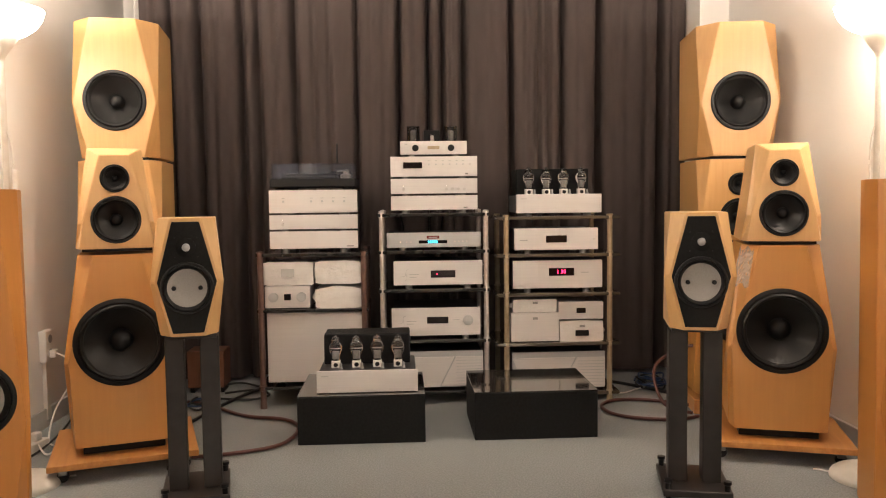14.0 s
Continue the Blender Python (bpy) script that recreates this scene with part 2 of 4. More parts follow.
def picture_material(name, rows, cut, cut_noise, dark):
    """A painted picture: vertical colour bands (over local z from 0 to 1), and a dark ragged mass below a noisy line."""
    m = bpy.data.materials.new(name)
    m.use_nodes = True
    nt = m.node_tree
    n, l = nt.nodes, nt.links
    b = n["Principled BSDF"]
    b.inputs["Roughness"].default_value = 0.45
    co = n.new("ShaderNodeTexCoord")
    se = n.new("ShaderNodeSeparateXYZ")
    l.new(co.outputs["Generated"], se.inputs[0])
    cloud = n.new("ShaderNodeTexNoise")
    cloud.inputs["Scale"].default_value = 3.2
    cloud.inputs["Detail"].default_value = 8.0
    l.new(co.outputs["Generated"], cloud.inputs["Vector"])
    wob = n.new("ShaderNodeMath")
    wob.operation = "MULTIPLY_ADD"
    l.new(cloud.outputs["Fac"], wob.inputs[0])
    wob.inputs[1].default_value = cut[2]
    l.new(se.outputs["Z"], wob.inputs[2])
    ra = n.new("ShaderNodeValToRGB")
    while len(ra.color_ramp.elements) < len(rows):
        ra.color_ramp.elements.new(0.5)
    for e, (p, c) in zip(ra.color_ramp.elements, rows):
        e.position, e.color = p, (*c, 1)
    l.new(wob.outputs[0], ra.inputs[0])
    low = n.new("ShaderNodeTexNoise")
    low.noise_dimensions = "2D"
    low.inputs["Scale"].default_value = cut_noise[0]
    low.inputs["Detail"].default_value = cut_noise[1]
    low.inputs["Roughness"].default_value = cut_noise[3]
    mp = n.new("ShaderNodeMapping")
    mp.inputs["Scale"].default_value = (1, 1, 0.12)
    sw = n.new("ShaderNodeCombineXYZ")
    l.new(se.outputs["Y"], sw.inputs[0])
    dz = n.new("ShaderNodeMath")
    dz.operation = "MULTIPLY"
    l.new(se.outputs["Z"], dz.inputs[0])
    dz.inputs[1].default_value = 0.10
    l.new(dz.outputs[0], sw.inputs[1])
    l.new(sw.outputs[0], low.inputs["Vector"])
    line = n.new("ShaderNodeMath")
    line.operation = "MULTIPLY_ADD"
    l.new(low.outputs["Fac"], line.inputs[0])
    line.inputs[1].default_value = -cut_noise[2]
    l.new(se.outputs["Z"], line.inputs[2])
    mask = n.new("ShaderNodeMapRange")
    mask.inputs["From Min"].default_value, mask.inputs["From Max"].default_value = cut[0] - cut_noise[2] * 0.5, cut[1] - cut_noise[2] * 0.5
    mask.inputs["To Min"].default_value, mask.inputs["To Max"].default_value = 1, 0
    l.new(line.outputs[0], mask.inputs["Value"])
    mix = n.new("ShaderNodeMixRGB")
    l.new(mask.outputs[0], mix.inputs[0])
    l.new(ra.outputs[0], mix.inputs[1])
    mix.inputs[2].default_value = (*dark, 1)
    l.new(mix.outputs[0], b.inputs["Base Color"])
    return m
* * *
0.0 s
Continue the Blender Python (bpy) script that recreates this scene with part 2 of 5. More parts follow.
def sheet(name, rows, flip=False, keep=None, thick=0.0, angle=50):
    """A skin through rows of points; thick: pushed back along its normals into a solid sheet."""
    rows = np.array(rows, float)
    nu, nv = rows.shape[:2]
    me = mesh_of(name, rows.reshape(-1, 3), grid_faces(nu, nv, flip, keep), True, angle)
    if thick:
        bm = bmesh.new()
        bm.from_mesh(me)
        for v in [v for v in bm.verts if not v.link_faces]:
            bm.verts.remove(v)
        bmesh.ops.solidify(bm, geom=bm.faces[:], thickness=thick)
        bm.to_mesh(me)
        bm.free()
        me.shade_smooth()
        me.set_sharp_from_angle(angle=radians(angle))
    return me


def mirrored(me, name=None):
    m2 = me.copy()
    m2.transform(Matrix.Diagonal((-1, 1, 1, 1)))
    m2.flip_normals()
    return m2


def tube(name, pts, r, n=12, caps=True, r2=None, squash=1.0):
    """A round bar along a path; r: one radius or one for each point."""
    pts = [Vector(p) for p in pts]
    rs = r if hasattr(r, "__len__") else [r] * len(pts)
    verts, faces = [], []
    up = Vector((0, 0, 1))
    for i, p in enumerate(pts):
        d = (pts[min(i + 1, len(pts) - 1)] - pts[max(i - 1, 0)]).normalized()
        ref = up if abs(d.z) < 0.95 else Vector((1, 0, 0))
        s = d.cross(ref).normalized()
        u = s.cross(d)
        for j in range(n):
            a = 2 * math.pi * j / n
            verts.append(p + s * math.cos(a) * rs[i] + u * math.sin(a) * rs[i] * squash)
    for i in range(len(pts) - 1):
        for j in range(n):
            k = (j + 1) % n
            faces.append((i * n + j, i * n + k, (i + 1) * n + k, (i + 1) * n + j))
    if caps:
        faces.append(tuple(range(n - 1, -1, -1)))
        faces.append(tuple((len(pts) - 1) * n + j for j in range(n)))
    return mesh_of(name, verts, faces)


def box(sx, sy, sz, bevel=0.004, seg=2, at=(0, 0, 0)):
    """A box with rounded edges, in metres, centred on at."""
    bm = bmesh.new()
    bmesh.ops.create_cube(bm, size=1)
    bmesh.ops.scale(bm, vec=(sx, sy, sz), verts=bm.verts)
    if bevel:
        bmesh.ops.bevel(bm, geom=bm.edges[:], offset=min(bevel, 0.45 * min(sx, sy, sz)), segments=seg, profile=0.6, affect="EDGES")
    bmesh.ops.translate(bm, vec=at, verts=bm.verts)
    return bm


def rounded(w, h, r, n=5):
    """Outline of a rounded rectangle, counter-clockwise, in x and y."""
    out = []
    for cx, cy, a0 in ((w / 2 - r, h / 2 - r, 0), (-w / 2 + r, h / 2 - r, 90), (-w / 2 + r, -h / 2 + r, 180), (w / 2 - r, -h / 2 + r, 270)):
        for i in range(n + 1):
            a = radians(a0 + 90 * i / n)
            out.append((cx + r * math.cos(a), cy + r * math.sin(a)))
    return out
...
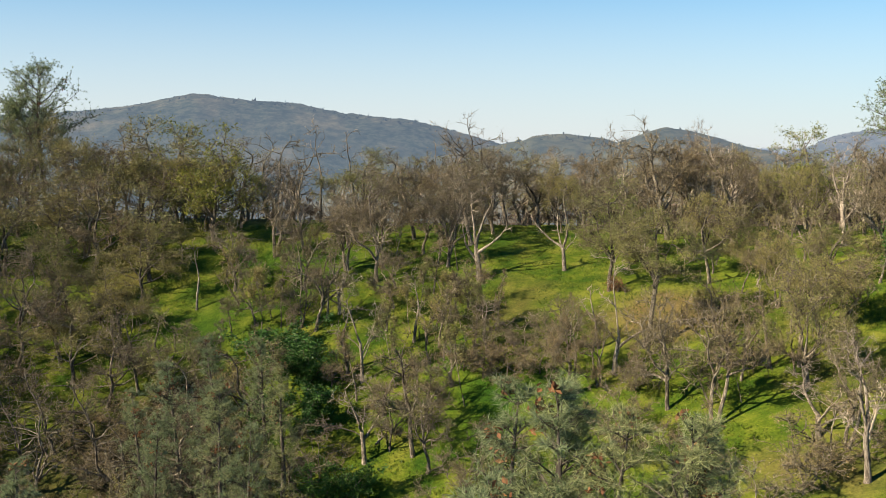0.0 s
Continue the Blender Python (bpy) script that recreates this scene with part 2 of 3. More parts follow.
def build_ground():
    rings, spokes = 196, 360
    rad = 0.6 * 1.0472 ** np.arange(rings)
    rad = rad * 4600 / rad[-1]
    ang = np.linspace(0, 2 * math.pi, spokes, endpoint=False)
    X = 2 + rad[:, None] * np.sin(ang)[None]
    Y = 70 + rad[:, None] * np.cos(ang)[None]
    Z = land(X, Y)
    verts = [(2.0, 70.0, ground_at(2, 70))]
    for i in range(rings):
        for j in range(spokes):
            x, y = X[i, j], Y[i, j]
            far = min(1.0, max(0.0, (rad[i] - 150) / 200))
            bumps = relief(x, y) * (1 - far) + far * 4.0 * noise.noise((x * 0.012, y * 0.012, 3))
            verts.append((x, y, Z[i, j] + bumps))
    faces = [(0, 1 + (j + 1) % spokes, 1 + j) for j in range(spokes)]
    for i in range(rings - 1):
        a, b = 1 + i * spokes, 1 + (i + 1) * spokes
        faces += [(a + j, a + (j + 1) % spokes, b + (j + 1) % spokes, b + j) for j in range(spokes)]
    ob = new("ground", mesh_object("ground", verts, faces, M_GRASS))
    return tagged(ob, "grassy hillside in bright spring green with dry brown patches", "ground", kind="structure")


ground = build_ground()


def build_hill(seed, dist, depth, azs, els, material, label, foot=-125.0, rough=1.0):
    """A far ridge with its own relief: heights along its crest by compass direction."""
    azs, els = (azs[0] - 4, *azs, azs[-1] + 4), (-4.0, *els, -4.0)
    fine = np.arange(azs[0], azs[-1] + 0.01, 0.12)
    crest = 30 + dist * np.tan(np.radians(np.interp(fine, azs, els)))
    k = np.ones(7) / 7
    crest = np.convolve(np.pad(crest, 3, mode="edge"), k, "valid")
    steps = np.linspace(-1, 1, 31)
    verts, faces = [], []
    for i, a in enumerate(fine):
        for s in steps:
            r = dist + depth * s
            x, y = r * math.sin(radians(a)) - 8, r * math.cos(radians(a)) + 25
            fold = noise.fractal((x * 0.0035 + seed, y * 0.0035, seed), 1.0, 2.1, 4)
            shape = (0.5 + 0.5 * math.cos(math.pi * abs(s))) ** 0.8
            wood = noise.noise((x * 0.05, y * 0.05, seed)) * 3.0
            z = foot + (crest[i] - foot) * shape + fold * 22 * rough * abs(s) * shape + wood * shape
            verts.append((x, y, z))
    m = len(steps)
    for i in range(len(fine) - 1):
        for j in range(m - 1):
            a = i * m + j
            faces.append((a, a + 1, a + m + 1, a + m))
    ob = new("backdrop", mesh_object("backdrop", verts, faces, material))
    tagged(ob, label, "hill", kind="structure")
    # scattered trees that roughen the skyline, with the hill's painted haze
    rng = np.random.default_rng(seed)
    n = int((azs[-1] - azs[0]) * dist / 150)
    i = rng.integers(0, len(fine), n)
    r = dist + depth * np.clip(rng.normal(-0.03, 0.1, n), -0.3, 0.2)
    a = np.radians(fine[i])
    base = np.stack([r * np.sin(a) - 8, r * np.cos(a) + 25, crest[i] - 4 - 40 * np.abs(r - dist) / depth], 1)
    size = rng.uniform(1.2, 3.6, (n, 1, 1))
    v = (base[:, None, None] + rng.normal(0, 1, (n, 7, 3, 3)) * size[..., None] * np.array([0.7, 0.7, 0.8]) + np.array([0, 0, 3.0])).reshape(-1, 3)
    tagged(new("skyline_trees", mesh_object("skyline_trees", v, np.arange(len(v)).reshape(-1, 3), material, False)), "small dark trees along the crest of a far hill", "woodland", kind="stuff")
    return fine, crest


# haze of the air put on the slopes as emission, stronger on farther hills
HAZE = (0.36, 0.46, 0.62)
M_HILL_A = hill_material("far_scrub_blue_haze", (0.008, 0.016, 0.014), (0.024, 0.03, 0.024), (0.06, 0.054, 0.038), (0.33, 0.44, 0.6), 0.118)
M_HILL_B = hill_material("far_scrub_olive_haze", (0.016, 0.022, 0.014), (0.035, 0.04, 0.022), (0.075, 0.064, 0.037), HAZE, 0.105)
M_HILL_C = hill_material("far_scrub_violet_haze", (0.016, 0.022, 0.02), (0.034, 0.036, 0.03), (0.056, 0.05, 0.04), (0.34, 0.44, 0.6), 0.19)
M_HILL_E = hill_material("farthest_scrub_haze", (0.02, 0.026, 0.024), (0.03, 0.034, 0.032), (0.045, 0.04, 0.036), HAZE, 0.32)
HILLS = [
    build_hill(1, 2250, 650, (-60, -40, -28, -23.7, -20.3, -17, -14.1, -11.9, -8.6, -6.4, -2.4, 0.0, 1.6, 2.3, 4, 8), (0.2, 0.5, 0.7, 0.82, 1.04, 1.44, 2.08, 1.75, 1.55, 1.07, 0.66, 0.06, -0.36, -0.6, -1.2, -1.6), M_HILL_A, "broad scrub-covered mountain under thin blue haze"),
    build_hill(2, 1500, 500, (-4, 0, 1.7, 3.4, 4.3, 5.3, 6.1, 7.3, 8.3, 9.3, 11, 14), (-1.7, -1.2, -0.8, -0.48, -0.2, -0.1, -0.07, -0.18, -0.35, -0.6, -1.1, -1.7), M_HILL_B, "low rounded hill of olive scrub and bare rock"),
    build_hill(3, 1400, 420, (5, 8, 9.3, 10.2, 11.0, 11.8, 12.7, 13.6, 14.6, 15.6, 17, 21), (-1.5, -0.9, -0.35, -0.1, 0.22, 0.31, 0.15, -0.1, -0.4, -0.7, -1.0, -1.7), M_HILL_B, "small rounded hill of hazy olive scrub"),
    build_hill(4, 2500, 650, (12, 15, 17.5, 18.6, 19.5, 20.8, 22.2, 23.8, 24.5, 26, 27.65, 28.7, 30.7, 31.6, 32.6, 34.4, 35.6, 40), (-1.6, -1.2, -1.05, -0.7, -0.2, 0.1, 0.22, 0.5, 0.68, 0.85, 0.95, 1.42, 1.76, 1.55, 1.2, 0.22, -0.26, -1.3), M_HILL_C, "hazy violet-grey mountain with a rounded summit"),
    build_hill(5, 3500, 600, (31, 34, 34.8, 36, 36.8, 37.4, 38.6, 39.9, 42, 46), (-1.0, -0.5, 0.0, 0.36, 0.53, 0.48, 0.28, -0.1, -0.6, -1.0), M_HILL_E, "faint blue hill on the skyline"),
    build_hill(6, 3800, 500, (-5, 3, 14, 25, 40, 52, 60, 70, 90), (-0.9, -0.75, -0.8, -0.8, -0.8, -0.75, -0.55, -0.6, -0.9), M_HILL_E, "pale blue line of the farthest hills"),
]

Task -
Taking the records above, retype every line from the one with "3. More parts follow." down to the one with "ground = build_ground()", exactly and with nothing else.

Final result -
Continue the Blender Python (bpy) script that recreates this scene with part 2 of 3. More parts follow.
def build_ground():
    rings, spokes = 196, 360
    rad = 0.6 * 1.0472 ** np.arange(rings)
    rad = rad * 4600 / rad[-1]
    ang = np.linspace(0, 2 * math.pi, spokes, endpoint=False)
    X = 2 + rad[:, None] * np.sin(ang)[None]
    Y = 70 + rad[:, None] * np.cos(ang)[None]
    Z = land(X, Y)
    verts = [(2.0, 70.0, ground_at(2, 70))]
    for i in range(rings):
        for j in range(spokes):
            x, y = X[i, j], Y[i, j]
            far = min(1.0, max(0.0, (rad[i] - 150) / 200))
            bumps = relief(x, y) * (1 - far) + far * 4.0 * noise.noise((x * 0.012, y * 0.012, 3))
            verts.append((x, y, Z[i, j] + bumps))
    faces = [(0, 1 + (j + 1) % spokes, 1 + j) for j in range(spokes)]
    for i in range(rings - 1):
        a, b = 1 + i * spokes, 1 + (i + 1) * spokes
        faces += [(a + j, a + (j + 1) % spokes, b + (j + 1) % spokes, b + j) for j in range(spokes)]
    ob = new("ground", mesh_object("ground", verts, faces, M_GRASS))
    return tagged(ob, "grassy hillside in bright spring green with dry brown patches", "ground", kind="structure")


ground = build_ground()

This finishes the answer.